§ **Goal**: Copy the data that follows exactly. Include no pictures.

§ **Given data**:
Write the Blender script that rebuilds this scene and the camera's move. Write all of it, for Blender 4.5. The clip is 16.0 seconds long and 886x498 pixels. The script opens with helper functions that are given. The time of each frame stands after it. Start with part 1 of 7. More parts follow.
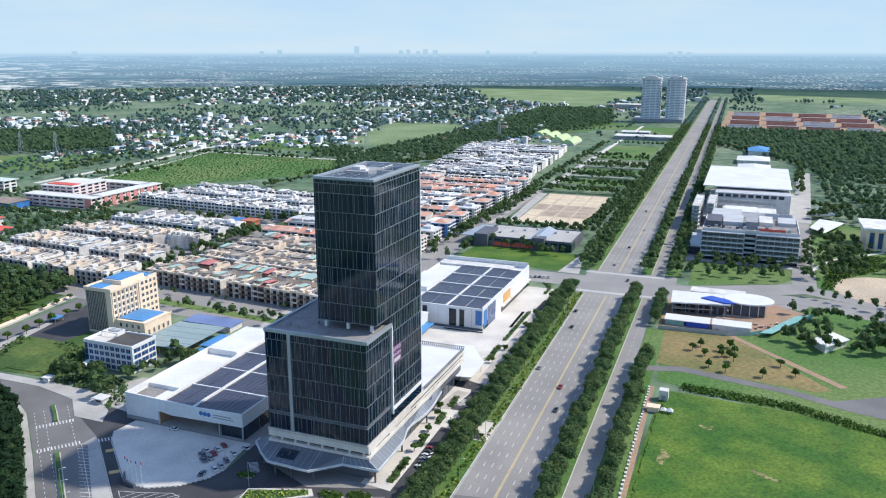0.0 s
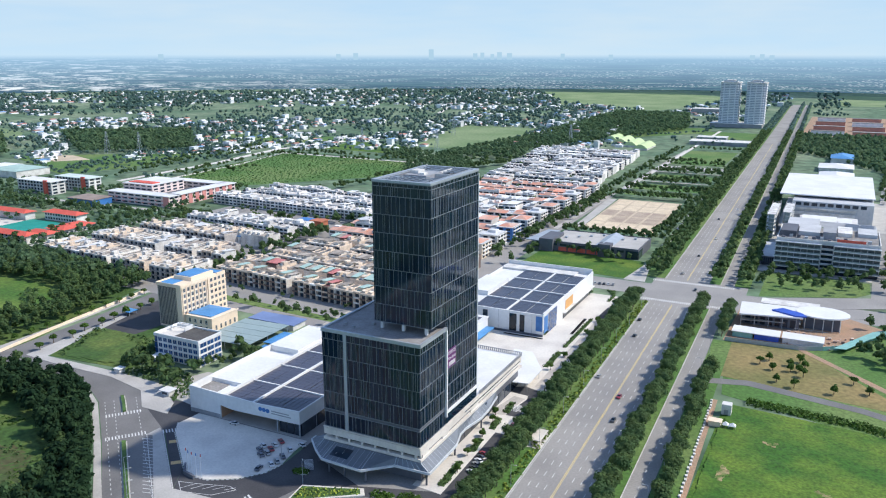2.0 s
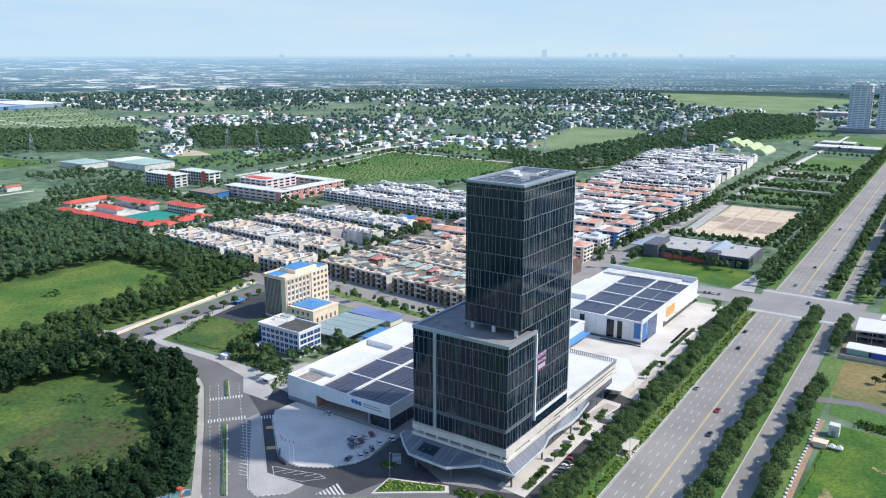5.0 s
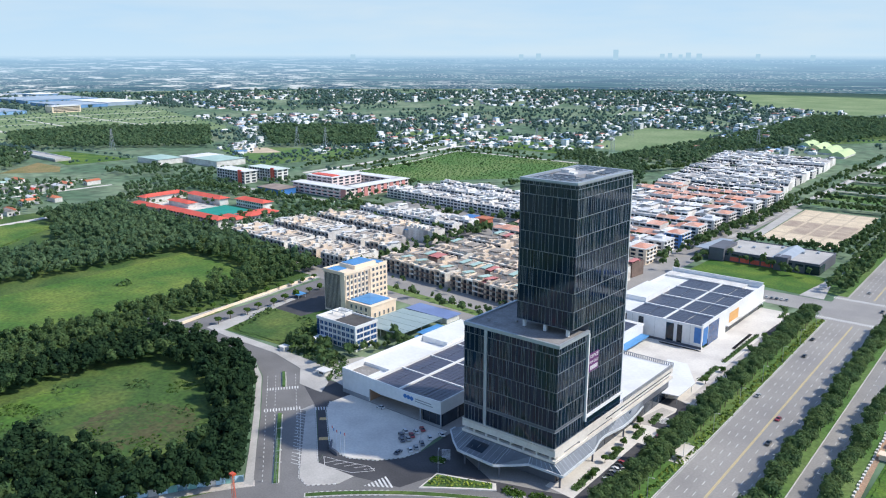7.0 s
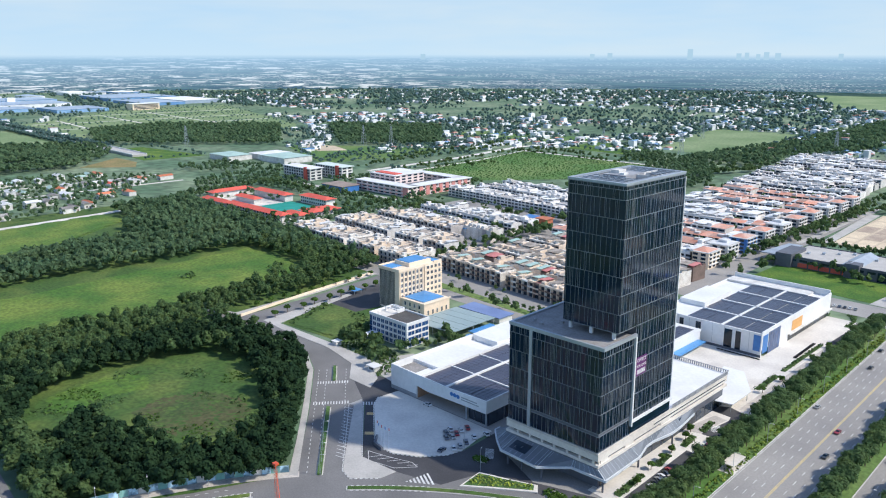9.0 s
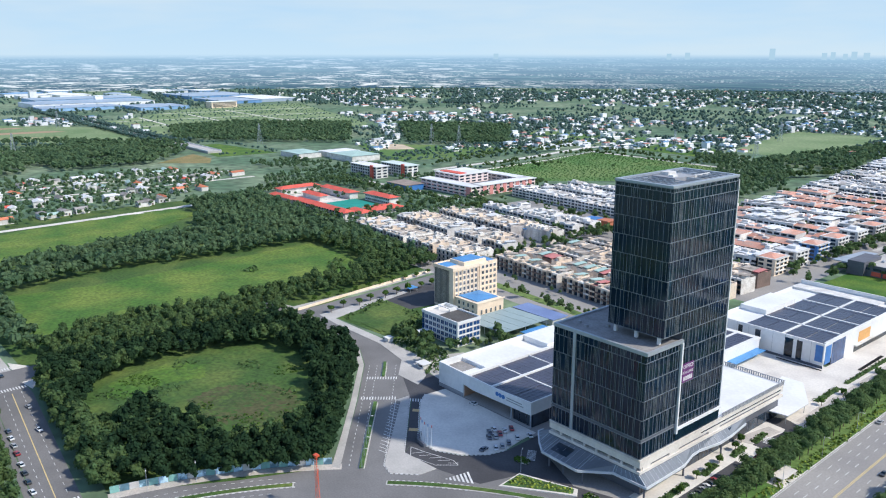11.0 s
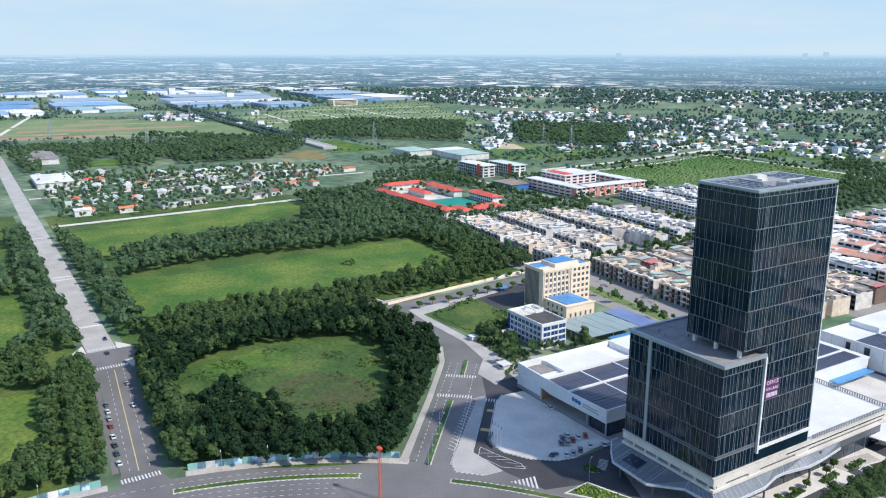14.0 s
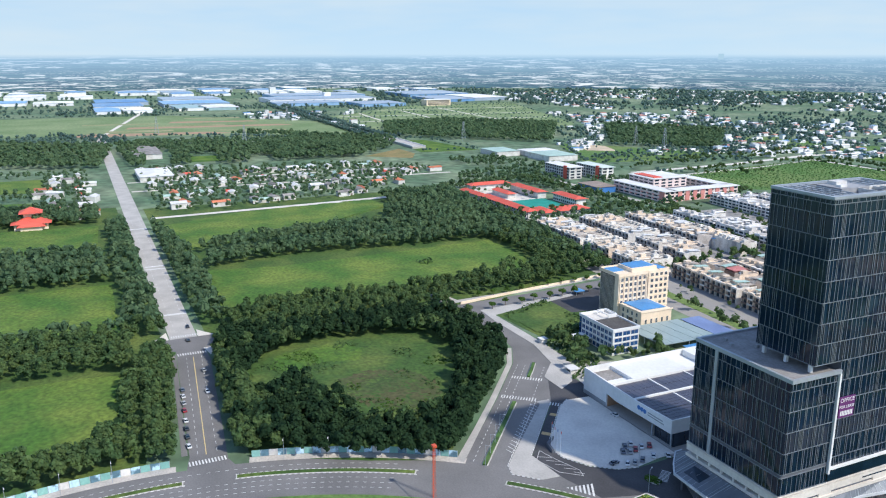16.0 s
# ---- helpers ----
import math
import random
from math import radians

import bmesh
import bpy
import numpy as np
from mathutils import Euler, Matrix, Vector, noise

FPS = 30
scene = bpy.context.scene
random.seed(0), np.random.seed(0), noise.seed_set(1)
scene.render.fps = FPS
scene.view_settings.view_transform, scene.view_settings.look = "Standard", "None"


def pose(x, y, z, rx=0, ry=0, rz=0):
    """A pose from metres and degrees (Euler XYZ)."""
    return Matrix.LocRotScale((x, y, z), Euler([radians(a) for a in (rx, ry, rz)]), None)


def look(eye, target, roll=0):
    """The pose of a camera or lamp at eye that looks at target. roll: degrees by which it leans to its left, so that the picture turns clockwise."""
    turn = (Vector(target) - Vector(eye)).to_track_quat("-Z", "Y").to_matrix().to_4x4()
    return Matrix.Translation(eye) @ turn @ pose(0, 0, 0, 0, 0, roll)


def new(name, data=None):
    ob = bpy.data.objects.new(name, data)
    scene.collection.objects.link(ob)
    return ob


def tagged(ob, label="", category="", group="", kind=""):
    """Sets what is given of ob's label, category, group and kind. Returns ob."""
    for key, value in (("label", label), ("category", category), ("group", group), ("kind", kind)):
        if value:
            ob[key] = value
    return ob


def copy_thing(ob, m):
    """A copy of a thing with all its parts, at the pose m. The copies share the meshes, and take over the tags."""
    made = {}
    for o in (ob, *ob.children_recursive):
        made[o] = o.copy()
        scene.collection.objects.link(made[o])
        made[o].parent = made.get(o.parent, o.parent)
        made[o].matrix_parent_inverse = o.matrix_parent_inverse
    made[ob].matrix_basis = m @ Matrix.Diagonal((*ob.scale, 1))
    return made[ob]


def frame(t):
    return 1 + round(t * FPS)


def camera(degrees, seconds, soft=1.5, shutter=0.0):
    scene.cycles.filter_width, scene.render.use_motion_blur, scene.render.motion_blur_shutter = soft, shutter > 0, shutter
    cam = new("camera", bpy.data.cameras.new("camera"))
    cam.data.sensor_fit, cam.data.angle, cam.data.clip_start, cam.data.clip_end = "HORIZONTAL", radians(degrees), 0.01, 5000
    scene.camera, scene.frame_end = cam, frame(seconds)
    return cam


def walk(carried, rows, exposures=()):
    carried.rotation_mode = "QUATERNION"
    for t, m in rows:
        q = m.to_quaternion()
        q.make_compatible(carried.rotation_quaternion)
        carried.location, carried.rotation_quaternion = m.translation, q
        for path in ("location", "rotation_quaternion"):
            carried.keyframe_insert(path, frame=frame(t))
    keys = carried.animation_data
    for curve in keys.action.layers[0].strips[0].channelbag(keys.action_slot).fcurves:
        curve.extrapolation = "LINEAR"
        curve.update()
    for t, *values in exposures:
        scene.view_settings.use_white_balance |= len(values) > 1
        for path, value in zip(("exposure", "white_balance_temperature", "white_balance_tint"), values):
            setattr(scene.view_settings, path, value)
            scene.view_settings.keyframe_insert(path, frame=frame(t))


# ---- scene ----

§ **Problem solution**:
Write the Blender script that rebuilds this scene and the camera's move. Write all of it, for Blender 4.5. The clip is 16.0 seconds long and 886x498 pixels. The script opens with helper functions that are given. The time of each frame stands after it. Start with part 1 of 7. More parts follow.
0.0 s
2.0 s
5.0 s
7.0 s
9.0 s
11.0 s
14.0 s
16.0 s
# ---- helpers ----
import math
import random
from math import radians

import bmesh
import bpy
import numpy as np
from mathutils import Euler, Matrix, Vector, noise

FPS = 30
scene = bpy.context.scene
random.seed(0), np.random.seed(0), noise.seed_set(1)
scene.render.fps = FPS
scene.view_settings.view_transform, scene.view_settings.look = "Standard", "None"


def pose(x, y, z, rx=0, ry=0, rz=0):
    """A pose from metres and degrees (Euler XYZ)."""
    return Matrix.LocRotScale((x, y, z), Euler([radians(a) for a in (rx, ry, rz)]), None)


def look(eye, target, roll=0):
    """The pose of a camera or lamp at eye that looks at target. roll: degrees by which it leans to its left, so that the picture turns clockwise."""
    turn = (Vector(target) - Vector(eye)).to_track_quat("-Z", "Y").to_matrix().to_4x4()
    return Matrix.Translation(eye) @ turn @ pose(0, 0, 0, 0, 0, roll)


def new(name, data=None):
    ob = bpy.data.objects.new(name, data)
    scene.collection.objects.link(ob)
    return ob


def tagged(ob, label="", category="", group="", kind=""):
    """Sets what is given of ob's label, category, group and kind. Returns ob."""
    for key, value in (("label", label), ("category", category), ("group", group), ("kind", kind)):
        if value:
            ob[key] = value
    return ob


def copy_thing(ob, m):
    """A copy of a thing with all its parts, at the pose m. The copies share the meshes, and take over the tags."""
    made = {}
    for o in (ob, *ob.children_recursive):
        made[o] = o.copy()
        scene.collection.objects.link(made[o])
        made[o].parent = made.get(o.parent, o.parent)
        made[o].matrix_parent_inverse = o.matrix_parent_inverse
    made[ob].matrix_basis = m @ Matrix.Diagonal((*ob.scale, 1))
    return made[ob]


def frame(t):
    return 1 + round(t * FPS)


def camera(degrees, seconds, soft=1.5, shutter=0.0):
    scene.cycles.filter_width, scene.render.use_motion_blur, scene.render.motion_blur_shutter = soft, shutter > 0, shutter
    cam = new("camera", bpy.data.cameras.new("camera"))
    cam.data.sensor_fit, cam.data.angle, cam.data.clip_start, cam.data.clip_end = "HORIZONTAL", radians(degrees), 0.01, 5000
    scene.camera, scene.frame_end = cam, frame(seconds)
    return cam


def walk(carried, rows, exposures=()):
    carried.rotation_mode = "QUATERNION"
    for t, m in rows:
        q = m.to_quaternion()
        q.make_compatible(carried.rotation_quaternion)
        carried.location, carried.rotation_quaternion = m.translation, q
        for path in ("location", "rotation_quaternion"):
            carried.keyframe_insert(path, frame=frame(t))
    keys = carried.animation_data
    for curve in keys.action.layers[0].strips[0].channelbag(keys.action_slot).fcurves:
        curve.extrapolation = "LINEAR"
        curve.update()
    for t, *values in exposures:
        scene.view_settings.use_white_balance |= len(values) > 1
        for path, value in zip(("exposure", "white_balance_temperature", "white_balance_tint"), values):
            setattr(scene.view_settings, path, value)
            scene.view_settings.keyframe_insert(path, frame=frame(t))


# ---- scene ----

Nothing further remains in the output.